Verdict: AI Margin Pressure Score 2/10
Cboe earns a 2/10 — tied with CME Group as the most protected company in this batch. The proprietary product moat (VIX, SPX options) creates a revenue base that AI cannot disintermediate — these products can only be traded on Cboe by regulatory design and liquidity network effect. AI is a direct tailwind to Cboe's volume: AI trading tools expand retail options participation, AI quantitative strategies increase institutional volume, and AI model training creates incremental demand for Cboe's historical market data. The primary risk is regulatory (PFOF), not AI-driven.
Takeaways for Investors
- Cboe's proprietary product moat (VIX, SPX options) is the foundation of its competitive position — these products can only be traded on Cboe, creating a regulatory and liquidity-based moat that AI cannot disrupt.

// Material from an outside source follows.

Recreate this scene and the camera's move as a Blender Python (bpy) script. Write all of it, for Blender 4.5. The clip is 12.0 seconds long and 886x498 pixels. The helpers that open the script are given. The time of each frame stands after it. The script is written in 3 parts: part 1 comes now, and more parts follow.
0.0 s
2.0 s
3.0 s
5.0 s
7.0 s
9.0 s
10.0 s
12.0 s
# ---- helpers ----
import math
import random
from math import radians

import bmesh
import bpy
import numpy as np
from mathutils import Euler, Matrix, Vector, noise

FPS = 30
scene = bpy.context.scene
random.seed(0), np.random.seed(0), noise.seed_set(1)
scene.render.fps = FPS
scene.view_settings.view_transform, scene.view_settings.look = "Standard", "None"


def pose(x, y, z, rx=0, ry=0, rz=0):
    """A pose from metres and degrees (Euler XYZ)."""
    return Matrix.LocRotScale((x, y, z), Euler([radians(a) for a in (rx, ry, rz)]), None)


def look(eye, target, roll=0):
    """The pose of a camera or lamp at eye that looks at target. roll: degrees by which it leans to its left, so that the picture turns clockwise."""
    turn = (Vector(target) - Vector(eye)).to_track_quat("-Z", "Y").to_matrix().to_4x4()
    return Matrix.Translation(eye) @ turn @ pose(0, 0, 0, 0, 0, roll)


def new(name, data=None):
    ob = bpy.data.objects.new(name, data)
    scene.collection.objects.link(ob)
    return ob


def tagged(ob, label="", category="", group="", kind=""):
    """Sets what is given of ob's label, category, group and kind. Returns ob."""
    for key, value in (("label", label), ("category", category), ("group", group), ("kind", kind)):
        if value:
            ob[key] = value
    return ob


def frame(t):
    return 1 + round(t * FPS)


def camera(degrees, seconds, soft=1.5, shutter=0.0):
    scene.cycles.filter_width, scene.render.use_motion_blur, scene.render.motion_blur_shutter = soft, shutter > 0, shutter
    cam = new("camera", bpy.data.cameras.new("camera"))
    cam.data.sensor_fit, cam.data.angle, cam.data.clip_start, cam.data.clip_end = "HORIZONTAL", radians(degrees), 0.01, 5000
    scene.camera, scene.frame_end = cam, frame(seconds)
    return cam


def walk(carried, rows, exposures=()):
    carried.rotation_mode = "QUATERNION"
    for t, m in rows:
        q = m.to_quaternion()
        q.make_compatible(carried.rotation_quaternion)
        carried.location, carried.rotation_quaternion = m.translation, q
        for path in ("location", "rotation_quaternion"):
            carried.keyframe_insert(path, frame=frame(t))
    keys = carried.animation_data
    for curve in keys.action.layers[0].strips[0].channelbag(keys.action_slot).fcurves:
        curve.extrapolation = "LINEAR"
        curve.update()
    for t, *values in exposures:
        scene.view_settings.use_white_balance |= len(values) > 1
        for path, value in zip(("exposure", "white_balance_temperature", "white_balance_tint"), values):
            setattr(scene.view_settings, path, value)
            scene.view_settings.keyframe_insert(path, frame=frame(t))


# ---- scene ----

- AI is a direct positive catalyst for Cboe's volume: AI-powered retail trading platforms are democratizing options trading and the 0DTE options boom (40-50% of SPX volume) is a direct product of AI-accessible trading tools.
- Data and access solutions revenue (~$900M) is growing as AI trading firms create incremental demand for high-quality options market data for model training and live trading analytics.
- The primary risk is regulatory (PFOF restriction), not AI-driven — investors should monitor SEC options market structure reform proceedings as the most important near-term variable.
- Cboe's international expansion into European index options represents the most significant medium-term growth opportunity, with AI-powered trading platforms potentially accelerating retail options adoption in European markets.
- The combination of exchange monopoly economics, AI-driven volume tailwinds, and growing data revenue creates one of the most AI-resilient business models among S&P 500 financial companies.